一,问题描述:
RuntimeError: CUDA error: CUBLAS_STATUS_INVALID_VALUE when calling `cublasSgemm( handle, opa, opb, m, n, k, &alpha, a, lda, b, ldb, &beta, c, ldc)`
今天遇到的问题很奇怪,在相同的虚拟环境下,运行一个Pytorch的程序,在Pycharm中运行正常,但是通过命令行启动就会报上面的错误。
而且在另一台服务器上,也是相同的环境,Pytorch版本一致,正常运行,这就导致这个问题更加奇怪。
二,报错详细信息
提示:这里描述项目中遇到的问题:
例如:数据传输过程中数据不时出现丢失的情况,偶尔会丢失一部分数据
APP 中接收数据代码:
Traceback (most recent call last):
File "/home/dell/anaconda3/envs/CFM/lib/python3.8/multiprocessing/process.py", line 315, in _bootstrap
self.run()
File "/home/dell/anaconda3/envs/CFM/lib/python3.8/multiprocessing/process.py", line 108, in run
self._target(*self._args, **self._kwargs)
File "/data/aigc/workspace/CFM/code_mp_pipeline.py", line 292, in code_former_core
num_det_faces = face_helper.get_face_landmarks_5(
File "/data/aigc/workspace/CFM/facelib/utils/face_restoration_helper.py", line 155, in get_face_landmarks_5
bboxes = self.face_det.detect_faces(input_img)

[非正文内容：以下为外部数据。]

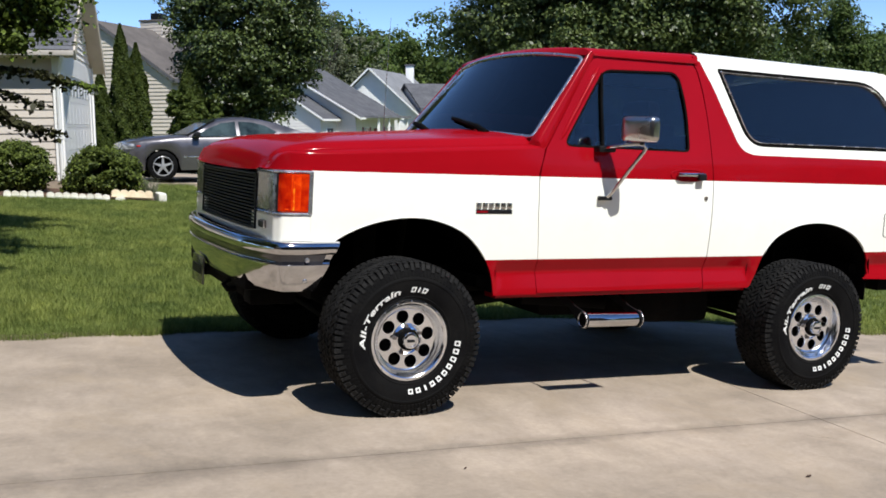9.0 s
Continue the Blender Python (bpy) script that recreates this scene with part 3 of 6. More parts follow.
body("windshield_pillar", pillar, [RED])
bm = bmesh.new()
rows = []
for k, (off, dz) in enumerate(((-0.115, -0.028), (-0.06, -0.014), (-0.02, -0.006), (0.02, -0.006))):
    rows.append([ws_point(u, 0) + Vector((off, 0, dz)) for u in steps(0.036, 0.964, 24)])
grid(bm, rows)
part("cowl_panel", raked(outward(bm, (1, 1, 0.6))), RED, truck)
bm = bmesh.new()
for j in range(5):
    for k in range(16):
        y = 0.35 + 1.3 * k / 15
        p = ws_point((y - 0.1) / 1.8, 0) + Vector((-0.045 - 0.008 * j, 0, -0.0075))
        box(bm, (p.x, y, p.z - 0.004), (p.x + 0.004, y + 0.05, p.z + 0.001))
tagged(part("cowl_grille", raked(bm), TRIM, truck), kind="stuff")
for y0, y1 in ((0.42, 0.86), (1.18, 1.62)):
    bm = bmesh.new()
    a = ws_point((y0 - 0.1) / 1.8, -0.03) + Vector((-0.05, 0, 0.012))
    b = ws_point((y1 - 0.1) / 1.8, 0.10) + Vector((-0.016, 0, 0.012))
    tube(bm, [a, a.lerp(b, 0.3) + Vector((-0.012, 0, 0.016)), a.lerp(b, 0.6) + Vector((-0.008, 0, 0.010)), b], [0.018, 0.016, 0.013, 0.010], 8)
    wiper = part("wiper", raked(bm), BLACK, truck, "black windshield wiper")
    bm = bmesh.new()
    c, d = ws_point((y1 - 0.32) / 1.8, 0.035) + Vector((-0.012, 0, 0.006)), ws_point((y1 + 0.06) / 1.8, 0.15) + Vector((-0.012, 0, 0.006))
    tube(bm, [c, c.lerp(d, 0.5) + Vector((-0.012, 0, 0.010)), d], 0.013, 6)
    part("wiper_blade", raked(bm), BLACK, wiper)


# roofs: red over the cab, white over the bed
def roof(x0, x1, z0, z1, cap, n=8):
    rows = []
    for k, x in enumerate(steps(x0, x1, n)):
        z = z0 + (z1 - z0) * k / n
        y0 = side(x, z) - 0.0006
        row = [(x, y0, z - 0.004)]
        for j in range(1, 9):
            a = radians(90 * j / 8)
            row.append((x, y0 + 0.10 * (1 - math.cos(a)), z + 0.058 * math.sin(a)))
        ye = row[-1][1]
        for j in range(1, 13):
            y = ye + (1 - ye) * j / 12
            row.append((x, y, z + 0.058 + cap * (1 - ((1 - y) / (1 - ye)) ** 2)))
        rows.append(row + [(px, WIDE - py, pz) for px, py, pz in reversed(row[:-1])])
    return rows


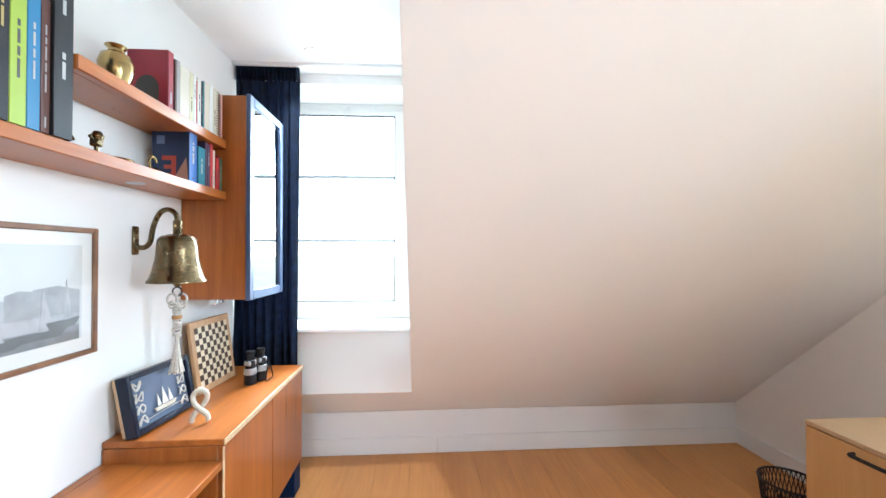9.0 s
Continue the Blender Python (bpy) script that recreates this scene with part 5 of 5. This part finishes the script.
for th, hi, col, bars in ((0.030, 0.305, TEAL, ((0.3, 0.7, "w"),)), (0.027, 0.310, GRY, ((0.3, 0.6, "k"),)), (0.030, 0.300, GRN, ((0.2, 0.8, "w"),)), (0.024, 0.300, GRN, ((0.25, 0.8, "w"),)), (0.026, 0.310, TEAL, ((0.3, 0.7, "w"),)), (0.034, 0.325, WHT, ((0.2, 0.5, "k"),)), (0.042, 0.318, GRN, ((0.2, 0.7, "w"),)), (0.036, 0.33, BLK, ()), (0.030, 0.330, TEAL, ((0.3, 0.8, "w"),)), (0.022, 0.31, GRY, ((0.5, 0.8, "w"),)), (0.028, 0.335, WHT, ((0.3, 0.6, "k"),)), (0.024, 0.330, WHT, ((0.3, 0.45, "k"),)), (0.028, 0.325, WHT, ((0.2, 0.6, "k"),)), (0.022, 0.325, CRM, ()), (0.034, 0.350, BLK, ((0.6, 0.8, "g"),)), (0.040, 0.365, LIME, ((0.3, 0.7, "k"),)), (0.034, 0.350, BLU, ((0.35, 0.75, "w"),)), (0.026, 0.340, BRN, ((0.3, 0.8, "w"), (0.04, 0.12, "w"))), (0.058, 0.385, BLK, ((0.40, 0.58, "w"), (0.84, 0.94, "w")))):
    book(0.952 if th < 0.05 else 0.945, y - th / 2, ZL, th - 0.001, hi, 0.205, col, bars)
    y -= th
# upper shelf, after the vase
ob = book(0.966, -1.499, ZU, 0.032, 0.222, 0.150, DRED, ((0.10, 0.30, "w"),))
arch = [(0.035, 0.0)] + [(0.0775 + 0.0425 * math.cos(a), 0.075 + 0.05 * math.sin(a)) for a in [math.pi * (1 - k / 14) for k in range(15)]] + [(0.12, 0.0)]
part("cover_arch", prism(arch, 0.0162, 0.0172, "y"), BARS["k"], ob, "black rounded cover motif")
y = -1.517
for th, hi, col, bars in ((0.011, 0.205, BRN, ()), (0.022, 0.208, GRY, ()), (0.066, 0.198, CRM, ()), (0.026, 0.200, SAND, ((0.2, 0.5, "k"),)), (0.022, 0.205, WHT, ((0.5, 0.8, "k"),)), (0.009, 0.185, RED, ()), (0.028, 0.206, WHT, ((0.3, 0.7, "k"),)), (0.014, 0.200, BLK, ((0.3, 0.7, "w"),)), (0.012, 0.206, TEAL, ((0.1, 0.3, "w"),)), (0.040, 0.212, CRM, ()), (0.034, 0.214, WHT, ()), (0.030, 0.216, CRM, ((0.2, 0.6, "k"),))):
    book(0.962, y - th / 2, ZU, th - 0.001, hi, 0.18, col, bars, 0.0, "paper" if th < 0.03 else "hardback")
    y -= th
ob = thing("spiral_notebook", pose(0.962, y - 0.013, ZU), "cream wire-bound notebook standing on the shelf", "notebook")
part("pages", box(0.004, 0.18, -0.011, 0.011, 0, 0.218, 0.001), M_CREAMPAPER, ob)
for k in range(17):
    part("wire_ring", tube([(0.004 + 0.008 * math.cos(a), 0.011 * math.sin(a), 0.012 + k * 0.012) for a in [2 * math.pi * j / 10 for j in range(11)]], 0.0013, 5), M_BRASSD, ob)
book(0.955, y - 0.034, ZU, 0.012, 0.205, 0.18, PINK, (), 0.0, "paper")
# lower shelf: a thick blue handbook and a row of smaller books
ob = book(0.972, -1.662, ZL, 0.058, 0.212, 0.148, BLUE, ((0.38, 0.80, "w"), (0.06, 0.10, "k")))
part("front_cover", box(0.0, 0.148, 0.0291, 0.0300, 0.0, 0.212), paint("dark_blue_cover", (0.016, 0.034, 0.095), 0.4, 0.15, 9), ob, "dark blue front cover")
part("cover_square", box(0.098, 0.130, 0.0301, 0.0308, 0.155, 0.190), mat("pale_blue_print", (0.14, 0.20, 0.36), 0.5), ob)
part("cover_shape", prism([(0.004, 0.008), (0.062, 0.008), (0.012, 0.100)], 0.0301, 0.0309, "y"), mat("salmon_print", (0.46, 0.24, 0.17), 0.5), ob)
red_print = mat("red_print", (0.50, 0.07, 0.045), 0.5)
for a, b, c, d in ((0.052, 0.070, 0.016, 0.106), (0.070, 0.108, 0.088, 0.106), (0.070, 0.100, 0.052, 0.068), (0.070, 0.108, 0.016, 0.034)):
    part("cover_bar", box(a, b, 0.0310, 0.0316, c, d), red_print, ob)
y = -1.693
for th, hi, col, bars in ((0.055, 0.165, TEAL, ((0.3, 0.7, "w"),)), (0.018, 0.200, PLUM, ()), (0.022, 0.194, PLUM, ((0.5, 0.8, "w"),)), (0.026, 0.203, RED, ((0.1, 0.3, "k"),)), (0.018, 0.180, CRM, ((0.1, 0.5, "k"),)), (0.008, 0.0, None, ()), (0.026, 0.152, RED, ((0.3, 0.6, "k"),)), (0.010, 0.165, DRED, ()), (0.022, 0.158, DGRN, ((0.3, 0.8, "w"),))):
    if col:
        book(0.968, y - th / 2, ZL, th - 0.001, hi, 0.165, col, bars, 0.0, "paper" if th < 0.025 else "hardback")
    y -= th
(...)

File "/data/aigc/workspace/CFM/facelib/detection/retinaface/retinaface.py", line 211, in detect_faces
loc, conf, landmarks, priors = self.__detect_faces(image)
File "/data/aigc/workspace/CFM/facelib/detection/retinaface/retinaface.py", line 158, in __detect_faces
loc, conf, landmarks = self(inputs)
File "/home/dell/anaconda3/envs/CFM/lib/python3.8/site-packages/torch/nn/modules/module.py", line 1194, in _call_impl
return forward_call(*input, **kwargs)
File "/data/aigc/workspace/CFM/facelib/detection/retinaface/retinaface.py", line 123, in forward
out = self.body(inputs)
File "/home/dell/anaconda3/envs/CFM/lib/python3.8/site-packages/torch/nn/modules/module.py", line 1194, in _call_impl
return forward_call(*input, **kwargs)
File "/home/dell/anaconda3/envs/CFM/lib/python3.8/site-packages/torchvision/models/_utils.py", line 69, in forward
x = module(x)
File "/home/dell/anaconda3/envs/CFM/lib/python3.8/site-packages/torch/nn/modules/module.py", line 1194, in _call_impl
return forward_call(*input, **kwargs)
File "/home/dell/anaconda3/envs/CFM/lib/python3.8/site-packages/torch/nn/modules/conv.py", line 463, in forward
return self._conv_forward(input, self.weight, self.bias)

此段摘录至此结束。